Determinations

2015 International Energy Conservation Code

On June 11, 2015, DOE issued a determination that the 2015 IECC would achieve greater energy efficiency in buildings subject to the code. DOE estimates national savings in residential buildings of approximately:

  • 0.73% energy cost savings
  • 0.87% source energy savings
  • 0.98% site energy savings

Additional information related to this action, including the official Federal Register publication and docket containing public comments received, is available at Regulations.gov.

State Certification

Upon publication of an affirmative determination, States are required to certify that they have reviewed the provisions of their residential building code regarding energy efficiency, and made a determination as to whether it is appropriate for them to revise their code to meet or exceed the updated edition of the IECC. Additionally, DOE provides guidance to States on submitting certification statements and requests for deadline extensions. State certifications for the 2015 IECC must be submitted by June 12, 2017.

Supporting Analysis

DOE published a technical analysis in support of its determination. This analysis assesses the updated IECC compared to the previous edition, and estimates the anticipated energy consumption of buildings that would be required to meet the code.


With each new edition of the IECC, DOE is required by statute to issue a determination as to whether the updated edition will improve energy efficiency in residential buildings. (42 U.S.C. 6833)

Residential Buildings

(5)(A) Whenever the CABO Model Energy Code*, 1992, (or any successor of such code) is revised, the [DOE] Secretary shall, not later than 12 months after such revision, determine whether such revision would improve energy efficiency in residential buildings. The [DOE] Secretary shall publish notice of such determination in the Federal Register.

(B) If the [DOE] Secretary makes an affirmative determination under subparagraph (A), each State shall, not later than 2 years after the date of the publication of such determination, certify that it has reviewed the provisions of its residential building code regarding energy efficiency and made a determination as to whether it is appropriate for such State to revise such residential building code provisions to meet or exceed the revised code for which the [DOE] Secretary made such determination.

*As a predecessor to the ICC, the Council of American Building Officials (CABO) was responsible for development of the Model Energy Code (MEC). Contemporary energy codes are referred to and published as the International Energy Conservation Code (IECC)®.

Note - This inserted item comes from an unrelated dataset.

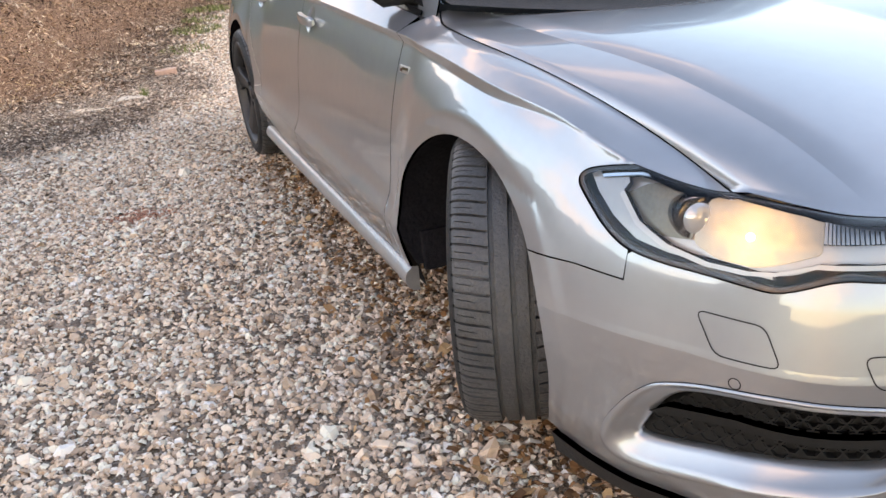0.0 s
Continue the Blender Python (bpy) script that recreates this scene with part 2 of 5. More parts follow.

DOE typically performs a combination of qualitative analysis (i.e., comparison of individual code provisions) and quantitative analysis (i.e., whole-building simulation) in support of its determinations. The outcome of this analysis supports a determination as to whether new provisions improve building energy efficiency, as would be regulated by the updated code.

Previous DOE determinations surrounding building energy codes are available for reference by states and local governments, as well as other interested stakeholders.